Analysis of Burr and Tear in Milling of Carbon Fiber Reinforced Plastic (CFRP) Using Finite Element Method

Carbon fiber reinforced plastics (CFRPs) are vulnerable to the intralaminar damage (including burr and tear) and interlaminar damage (including delamination) during milling process. These damages will decrease the load carrying capability of the components. However, due to the different formation conditions and occurrence locations of the two types of damages, it is a challenge to accurately simulate them in a single model, which hinders the comprehensive understanding on the formation laws of CFRP milling damages. The present study establishes a novel three-dimensional macroscopic milling model, which predicts both the interlaminar fracture and intralaminar cracking of the CFRP. The cohesive elements are applied to model the interlaminar fracture.
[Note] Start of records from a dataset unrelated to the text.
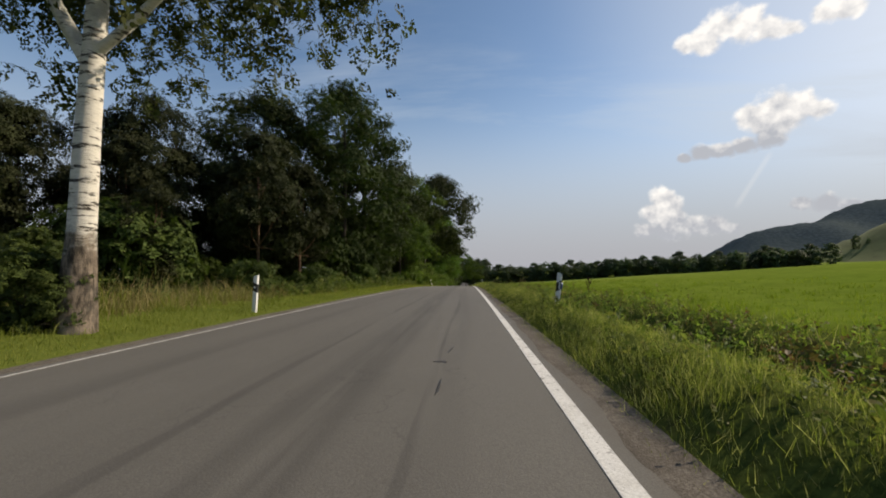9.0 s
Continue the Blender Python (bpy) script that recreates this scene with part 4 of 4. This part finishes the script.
def delineator(side, blue):
    """side: 1 for the posts with the band falling to the right."""
    ob = tagged(new("delineator_post"), "white roadside delineator post with slanted black band" + (" and blue reflector" if blue else ""), "road post", "roadside posts")
    bm = bmesh.new()
    post_piece(bm, -0.25, 0.99, 0, 0, -0.35 * side)
    bmesh.ops.bevel(bm, geom=[e for e in bm.edges if e.verts[0].co.z > 0.9 and e.verts[1].co.z > 0.9], offset=0.006, segments=2, affect="EDGES")
    part("post", bm_mesh("post", bm, POST_WHITE), ob)
    bm = bmesh.new()
    post_piece(bm, 0.58, 0.80, 0.03, 0.55 * side, 0.55 * side)
    band = part("black_band", bm_mesh("black_band", bm, POST_BLACK), ob, "black slanted band")
    bm = bmesh.new()
    bmesh.ops.create_cube(bm, size=1, matrix=Matrix.LocRotScale((0, -0.033, 0.69), None, (0.04 if side > 0 else 0.045, 0.012, 0.17 if side > 0 else 0.05)))
    bmesh.ops.bevel(bm, geom=bm.edges[:], offset=0.004, segments=2, affect="EDGES")
    part("reflector", bm_mesh("reflector", bm, REFLECT), band, "pale reflector")
    if blue:
        bm = bmesh.new()
        bmesh.ops.create_cone(bm, segments=12, cap_ends=True, radius1=0.04, radius2=0.04, depth=0.17, matrix=Matrix.LocRotScale((0.062, 0.03, 0.69), None, (0.8, 1.2, 1)))
        bmesh.ops.bevel(bm, geom=[e for e in bm.edges if abs(e.verts[0].co.z - e.verts[1].co.z) < 1e-4], offset=0.008, segments=2, affect="EDGES")
        part("wildlife_reflector", bm_mesh("wildlife_reflector", bm, BLUE, True), ob, "blue wildlife warning reflector")
    return ob


def on_ground(x, y, z=0.0):
    return float(ground_z(x, y)) + z


POST_R, POST_L = delineator(1, True), delineator(-1, False)
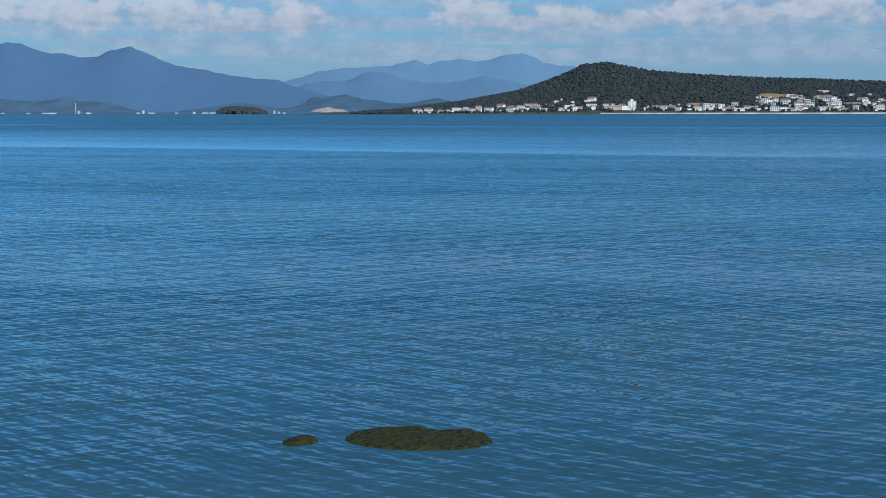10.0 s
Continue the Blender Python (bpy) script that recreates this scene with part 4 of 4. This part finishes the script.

The intralaminar cracking is also simulated by inserting cohesive elements in the top layer of CFRP along the fiber direction, and the insert interval is adjusted for an enhanced accuracy of the model. Furthermore, a Python script is defined to improve the efficiency of establishing the model. Through the calculation of the models, the cutting forces and the damage extents at four typical fiber orientation angles (FOAs) are both accurately calculated. Moreover, the formation laws of CFRP milling damages are specifically analyzed. Results suggest that the burr and tear damages become serious with the increase of the FOA. The developed model is helpful for further understanding the formation mechanisms of the intralaminar damage, and it is expected that the findings can provide relevant technical supports for the suppression of CFRP milling damage.